* BEGIN The records *

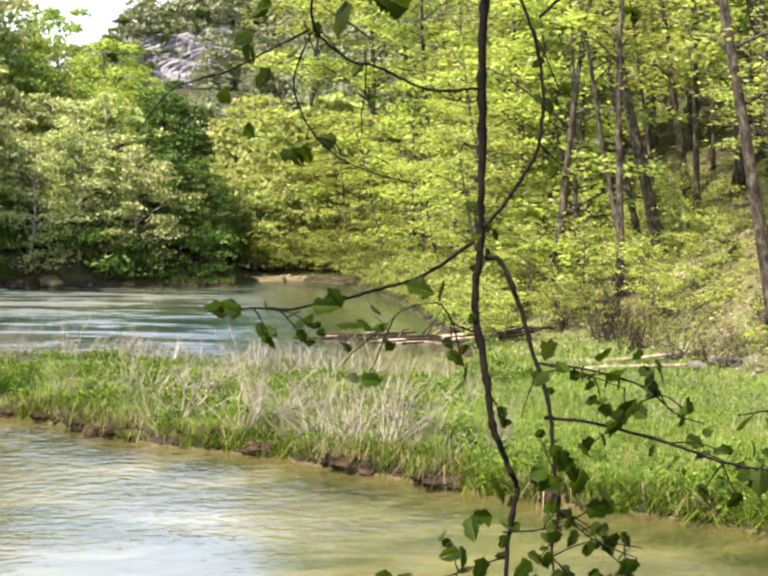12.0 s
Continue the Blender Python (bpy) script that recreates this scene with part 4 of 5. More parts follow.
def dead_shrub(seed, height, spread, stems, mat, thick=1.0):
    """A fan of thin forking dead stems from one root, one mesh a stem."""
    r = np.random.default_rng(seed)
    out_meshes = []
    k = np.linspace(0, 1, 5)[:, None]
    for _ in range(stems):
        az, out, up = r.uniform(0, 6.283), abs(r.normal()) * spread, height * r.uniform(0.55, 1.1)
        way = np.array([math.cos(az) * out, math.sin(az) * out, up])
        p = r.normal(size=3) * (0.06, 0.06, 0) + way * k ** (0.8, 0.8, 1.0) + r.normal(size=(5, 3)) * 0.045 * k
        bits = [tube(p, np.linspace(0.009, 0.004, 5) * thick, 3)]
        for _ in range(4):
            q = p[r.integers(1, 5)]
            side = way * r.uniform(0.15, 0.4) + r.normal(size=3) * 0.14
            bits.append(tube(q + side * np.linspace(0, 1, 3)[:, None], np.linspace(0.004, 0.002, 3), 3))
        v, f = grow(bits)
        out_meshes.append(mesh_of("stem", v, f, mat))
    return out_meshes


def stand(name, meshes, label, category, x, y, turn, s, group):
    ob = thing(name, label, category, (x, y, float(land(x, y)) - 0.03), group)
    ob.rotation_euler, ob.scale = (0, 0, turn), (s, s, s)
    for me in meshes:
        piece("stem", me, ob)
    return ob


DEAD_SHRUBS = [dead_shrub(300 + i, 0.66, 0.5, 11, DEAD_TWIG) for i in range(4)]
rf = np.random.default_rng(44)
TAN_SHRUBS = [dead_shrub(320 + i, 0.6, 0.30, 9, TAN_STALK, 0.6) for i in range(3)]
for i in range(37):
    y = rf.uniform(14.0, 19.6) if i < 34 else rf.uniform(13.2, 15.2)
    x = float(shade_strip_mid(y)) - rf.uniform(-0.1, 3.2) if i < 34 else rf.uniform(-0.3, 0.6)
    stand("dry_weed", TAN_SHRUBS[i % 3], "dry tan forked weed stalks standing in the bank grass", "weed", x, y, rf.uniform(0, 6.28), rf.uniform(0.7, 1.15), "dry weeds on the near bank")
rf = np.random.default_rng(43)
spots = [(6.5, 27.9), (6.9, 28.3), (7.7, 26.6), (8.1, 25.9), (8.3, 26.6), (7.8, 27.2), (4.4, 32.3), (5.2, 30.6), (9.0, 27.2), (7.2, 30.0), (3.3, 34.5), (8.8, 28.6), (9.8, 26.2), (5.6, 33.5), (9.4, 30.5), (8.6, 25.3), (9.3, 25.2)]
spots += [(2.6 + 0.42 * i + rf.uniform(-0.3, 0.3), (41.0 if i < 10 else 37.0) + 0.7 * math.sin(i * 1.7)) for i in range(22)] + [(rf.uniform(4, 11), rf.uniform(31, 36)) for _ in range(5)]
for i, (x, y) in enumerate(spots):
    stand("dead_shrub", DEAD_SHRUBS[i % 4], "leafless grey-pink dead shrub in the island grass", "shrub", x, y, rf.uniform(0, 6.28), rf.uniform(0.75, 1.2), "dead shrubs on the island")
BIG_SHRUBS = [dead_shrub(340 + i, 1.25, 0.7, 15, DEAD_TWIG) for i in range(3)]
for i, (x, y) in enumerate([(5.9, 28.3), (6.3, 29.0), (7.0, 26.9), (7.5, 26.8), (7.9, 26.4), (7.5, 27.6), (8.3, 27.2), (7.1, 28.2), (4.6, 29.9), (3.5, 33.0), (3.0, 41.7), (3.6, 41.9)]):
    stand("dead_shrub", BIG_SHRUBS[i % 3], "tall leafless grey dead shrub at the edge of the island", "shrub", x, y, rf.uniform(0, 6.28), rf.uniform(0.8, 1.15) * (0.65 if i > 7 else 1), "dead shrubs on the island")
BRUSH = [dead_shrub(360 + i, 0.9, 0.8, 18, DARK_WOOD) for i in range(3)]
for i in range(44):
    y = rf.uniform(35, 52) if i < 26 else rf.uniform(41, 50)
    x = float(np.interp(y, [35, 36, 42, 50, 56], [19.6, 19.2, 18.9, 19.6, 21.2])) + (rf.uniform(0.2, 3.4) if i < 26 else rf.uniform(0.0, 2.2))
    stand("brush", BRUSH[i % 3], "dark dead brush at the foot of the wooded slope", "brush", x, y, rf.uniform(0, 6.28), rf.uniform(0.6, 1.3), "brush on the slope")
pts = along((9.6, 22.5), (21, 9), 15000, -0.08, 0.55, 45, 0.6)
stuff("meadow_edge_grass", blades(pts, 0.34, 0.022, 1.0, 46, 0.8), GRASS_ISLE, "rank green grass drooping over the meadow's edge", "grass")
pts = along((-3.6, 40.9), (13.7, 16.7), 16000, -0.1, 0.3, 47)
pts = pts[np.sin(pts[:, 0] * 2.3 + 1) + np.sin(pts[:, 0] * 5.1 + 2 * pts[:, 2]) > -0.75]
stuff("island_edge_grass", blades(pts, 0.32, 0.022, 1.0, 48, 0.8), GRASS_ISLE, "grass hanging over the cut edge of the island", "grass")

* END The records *
* BEGIN The records *

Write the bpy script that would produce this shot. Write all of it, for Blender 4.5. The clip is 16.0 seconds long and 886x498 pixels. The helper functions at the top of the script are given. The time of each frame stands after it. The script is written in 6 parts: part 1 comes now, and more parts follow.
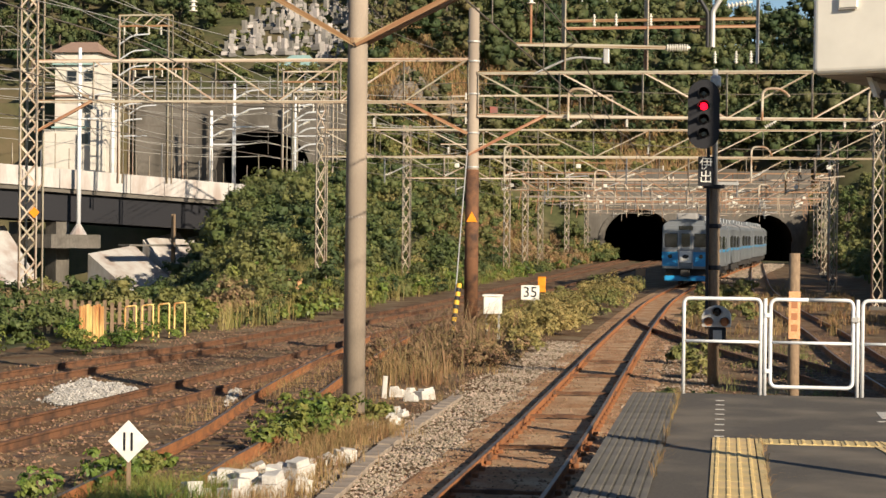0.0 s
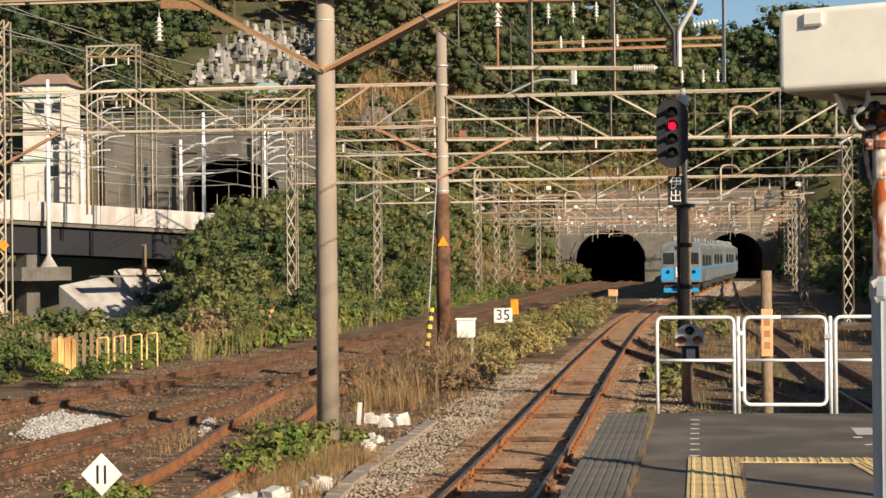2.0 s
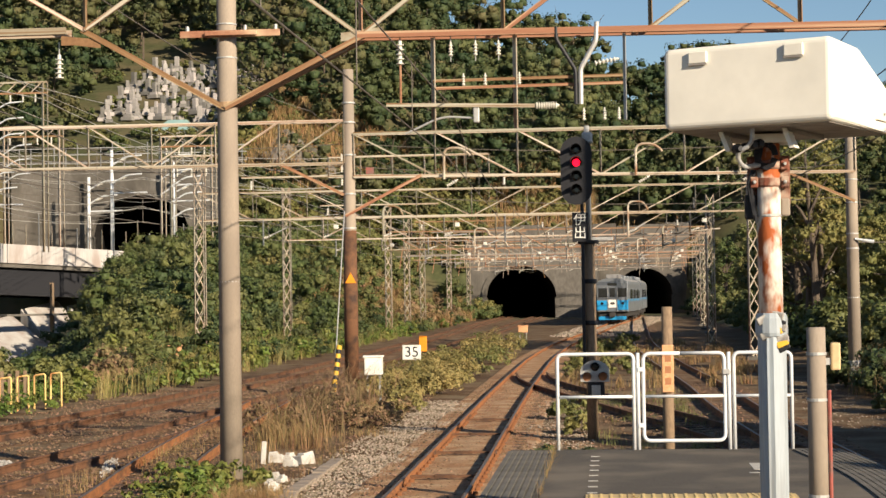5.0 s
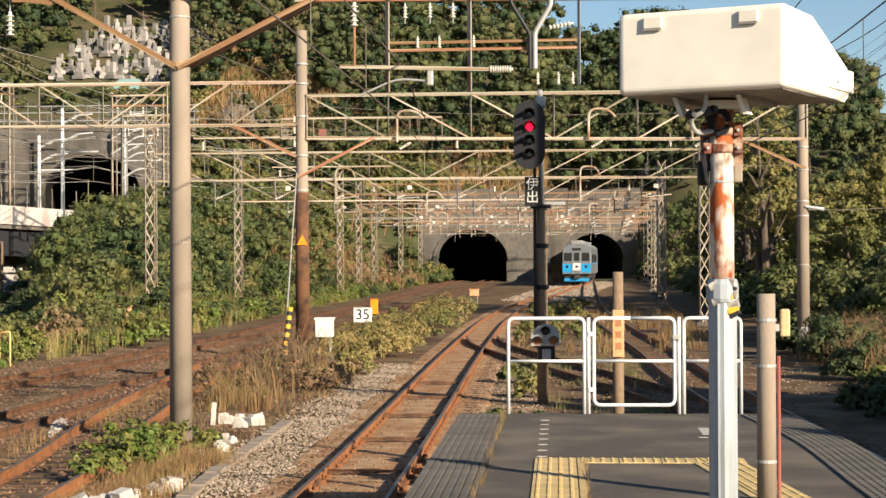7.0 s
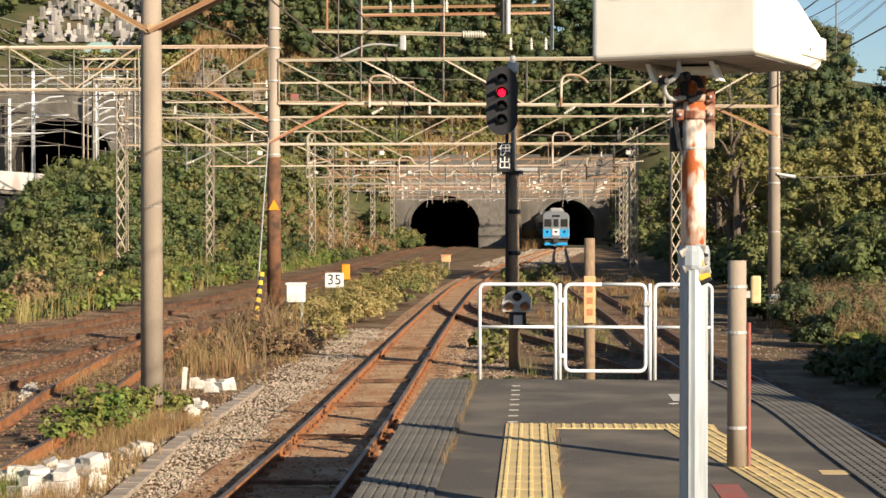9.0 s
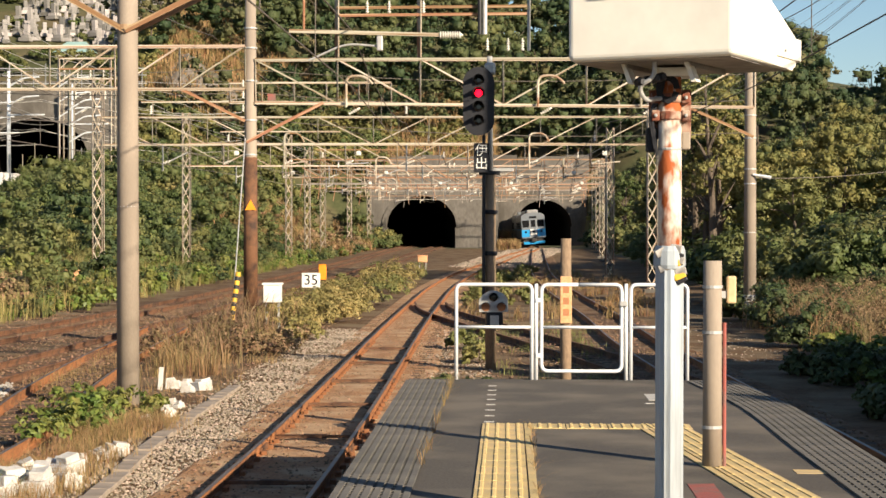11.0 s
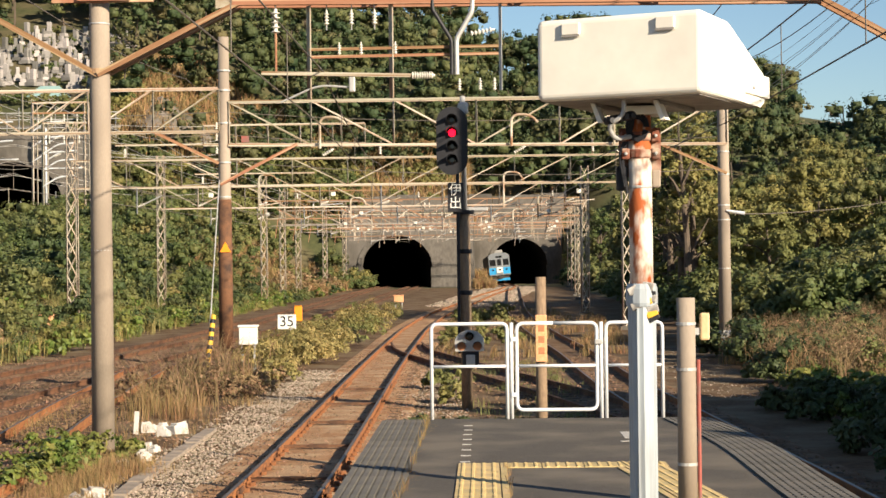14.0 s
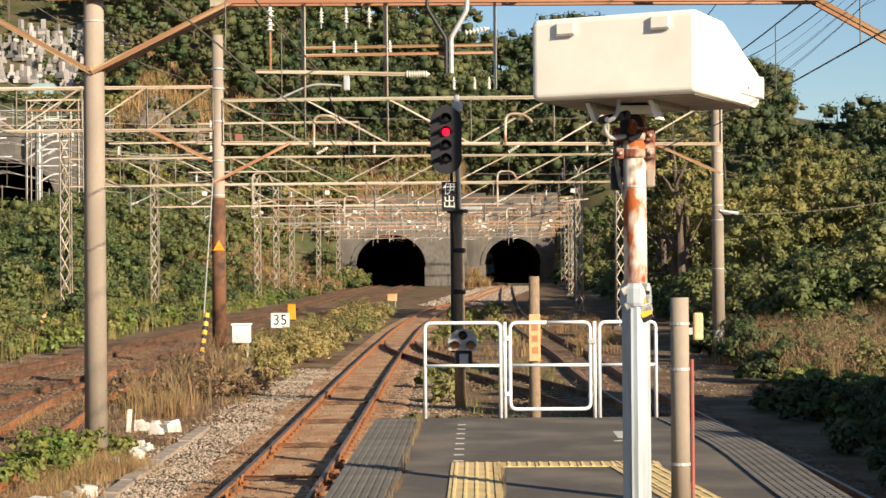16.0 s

* END The records *

◆ **Task objective**: Report all lines of the material that contain the word "Blender".

◆ **Exercise output**:
Continue the Blender Python (bpy) script that recreates this scene with part 4 of 5. More parts follow.
Write the bpy script that would produce this shot. Write all of it, for Blender 4.5. The clip is 16.0 seconds long and 886x498 pixels. The helper functions at the top of the script are given. The time of each frame stands after it. The script is written in 6 parts: part 1 comes now, and more parts follow.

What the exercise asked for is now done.